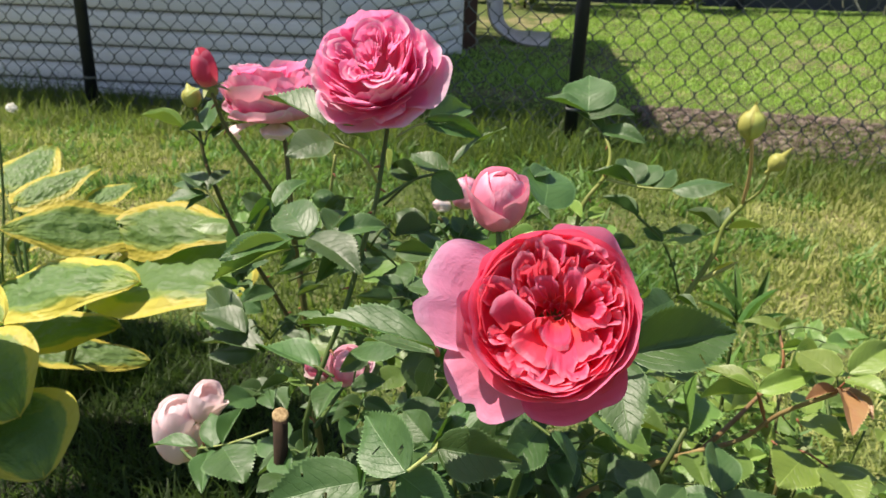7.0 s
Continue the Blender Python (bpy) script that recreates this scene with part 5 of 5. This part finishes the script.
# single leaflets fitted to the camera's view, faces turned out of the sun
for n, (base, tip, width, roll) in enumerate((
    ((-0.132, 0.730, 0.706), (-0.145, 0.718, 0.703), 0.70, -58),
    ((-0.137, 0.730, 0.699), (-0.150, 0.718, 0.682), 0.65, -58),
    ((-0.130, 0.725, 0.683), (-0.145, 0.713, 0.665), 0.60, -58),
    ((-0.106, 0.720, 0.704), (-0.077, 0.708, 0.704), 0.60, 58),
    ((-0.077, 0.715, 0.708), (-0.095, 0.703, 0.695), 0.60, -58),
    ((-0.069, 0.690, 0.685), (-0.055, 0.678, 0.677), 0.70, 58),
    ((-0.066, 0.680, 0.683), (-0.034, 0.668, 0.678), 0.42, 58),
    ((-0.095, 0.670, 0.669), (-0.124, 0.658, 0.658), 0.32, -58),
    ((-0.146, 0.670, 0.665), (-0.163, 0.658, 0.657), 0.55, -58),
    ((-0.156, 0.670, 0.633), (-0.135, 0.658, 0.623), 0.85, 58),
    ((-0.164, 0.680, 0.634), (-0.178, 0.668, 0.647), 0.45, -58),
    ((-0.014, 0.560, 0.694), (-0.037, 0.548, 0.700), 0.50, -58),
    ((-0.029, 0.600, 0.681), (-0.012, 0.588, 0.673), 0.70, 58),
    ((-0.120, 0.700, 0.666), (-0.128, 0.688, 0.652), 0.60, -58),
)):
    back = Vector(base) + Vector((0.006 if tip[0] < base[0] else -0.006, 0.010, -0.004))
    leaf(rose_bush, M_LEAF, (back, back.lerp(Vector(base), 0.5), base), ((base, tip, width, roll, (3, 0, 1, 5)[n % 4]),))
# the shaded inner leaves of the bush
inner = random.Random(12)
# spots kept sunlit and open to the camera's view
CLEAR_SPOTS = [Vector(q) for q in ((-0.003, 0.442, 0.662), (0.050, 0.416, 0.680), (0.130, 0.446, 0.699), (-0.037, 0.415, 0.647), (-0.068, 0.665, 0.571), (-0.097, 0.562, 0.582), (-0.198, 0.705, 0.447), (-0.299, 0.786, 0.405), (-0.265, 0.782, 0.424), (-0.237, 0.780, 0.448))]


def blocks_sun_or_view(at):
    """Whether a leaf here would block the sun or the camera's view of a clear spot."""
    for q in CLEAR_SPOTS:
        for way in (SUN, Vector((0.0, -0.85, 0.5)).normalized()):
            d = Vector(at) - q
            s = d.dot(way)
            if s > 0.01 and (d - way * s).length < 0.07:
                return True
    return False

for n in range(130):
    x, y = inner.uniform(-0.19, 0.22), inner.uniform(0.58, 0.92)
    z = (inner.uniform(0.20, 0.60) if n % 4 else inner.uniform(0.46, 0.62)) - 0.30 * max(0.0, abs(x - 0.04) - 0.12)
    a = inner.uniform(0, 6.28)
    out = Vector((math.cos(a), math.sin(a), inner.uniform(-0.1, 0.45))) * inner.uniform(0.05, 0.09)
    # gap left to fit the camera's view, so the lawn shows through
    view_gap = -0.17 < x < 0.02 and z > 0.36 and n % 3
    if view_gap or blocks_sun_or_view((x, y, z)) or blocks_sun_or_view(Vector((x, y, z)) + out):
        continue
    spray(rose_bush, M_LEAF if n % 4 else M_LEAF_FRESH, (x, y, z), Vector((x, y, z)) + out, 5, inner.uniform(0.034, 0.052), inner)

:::

**The problem:** Repeat the listing in full and exactly. Leave any pictures out.

**Answer to the task:**
7.0 s
Continue the Blender Python (bpy) script that recreates this scene with part 5 of 5. This part finishes the script.
# single leaflets fitted to the camera's view, faces turned out of the sun
for n, (base, tip, width, roll) in enumerate((
    ((-0.132, 0.730, 0.706), (-0.145, 0.718, 0.703), 0.70, -58),
    ((-0.137, 0.730, 0.699), (-0.150, 0.718, 0.682), 0.65, -58),
    ((-0.130, 0.725, 0.683), (-0.145, 0.713, 0.665), 0.60, -58),
    ((-0.106, 0.720, 0.704), (-0.077, 0.708, 0.704), 0.60, 58),
    ((-0.077, 0.715, 0.708), (-0.095, 0.703, 0.695), 0.60, -58),
    ((-0.069, 0.690, 0.685), (-0.055, 0.678, 0.677), 0.70, 58),
    ((-0.066, 0.680, 0.683), (-0.034, 0.668, 0.678), 0.42, 58),
    ((-0.095, 0.670, 0.669), (-0.124, 0.658, 0.658), 0.32, -58),
    ((-0.146, 0.670, 0.665), (-0.163, 0.658, 0.657), 0.55, -58),
    ((-0.156, 0.670, 0.633), (-0.135, 0.658, 0.623), 0.85, 58),
    ((-0.164, 0.680, 0.634), (-0.178, 0.668, 0.647), 0.45, -58),
    ((-0.014, 0.560, 0.694), (-0.037, 0.548, 0.700), 0.50, -58),
    ((-0.029, 0.600, 0.681), (-0.012, 0.588, 0.673), 0.70, 58),
    ((-0.120, 0.700, 0.666), (-0.128, 0.688, 0.652), 0.60, -58),
)):
    back = Vector(base) + Vector((0.006 if tip[0] < base[0] else -0.006, 0.010, -0.004))
    leaf(rose_bush, M_LEAF, (back, back.lerp(Vector(base), 0.5), base), ((base, tip, width, roll, (3, 0, 1, 5)[n % 4]),))
# the shaded inner leaves of the bush
inner = random.Random(12)
# spots kept sunlit and open to the camera's view
CLEAR_SPOTS = [Vector(q) for q in ((-0.003, 0.442, 0.662), (0.050, 0.416, 0.680), (0.130, 0.446, 0.699), (-0.037, 0.415, 0.647), (-0.068, 0.665, 0.571), (-0.097, 0.562, 0.582), (-0.198, 0.705, 0.447), (-0.299, 0.786, 0.405), (-0.265, 0.782, 0.424), (-0.237, 0.780, 0.448))]


def blocks_sun_or_view(at):
    """Whether a leaf here would block the sun or the camera's view of a clear spot."""
    for q in CLEAR_SPOTS:
        for way in (SUN, Vector((0.0, -0.85, 0.5)).normalized()):
            d = Vector(at) - q
            s = d.dot(way)
            if s > 0.01 and (d - way * s).length < 0.07:
                return True
    return False

for n in range(130):
    x, y = inner.uniform(-0.19, 0.22), inner.uniform(0.58, 0.92)
    z = (inner.uniform(0.20, 0.60) if n % 4 else inner.uniform(0.46, 0.62)) - 0.30 * max(0.0, abs(x - 0.04) - 0.12)
    a = inner.uniform(0, 6.28)
    out = Vector((math.cos(a), math.sin(a), inner.uniform(-0.1, 0.45))) * inner.uniform(0.05, 0.09)
    # gap left to fit the camera's view, so the lawn shows through
    view_gap = -0.17 < x < 0.02 and z > 0.36 and n % 3
    if view_gap or blocks_sun_or_view((x, y, z)) or blocks_sun_or_view(Vector((x, y, z)) + out):
        continue
    spray(rose_bush, M_LEAF if n % 4 else M_LEAF_FRESH, (x, y, z), Vector((x, y, z)) + out, 5, inner.uniform(0.034, 0.052), inner)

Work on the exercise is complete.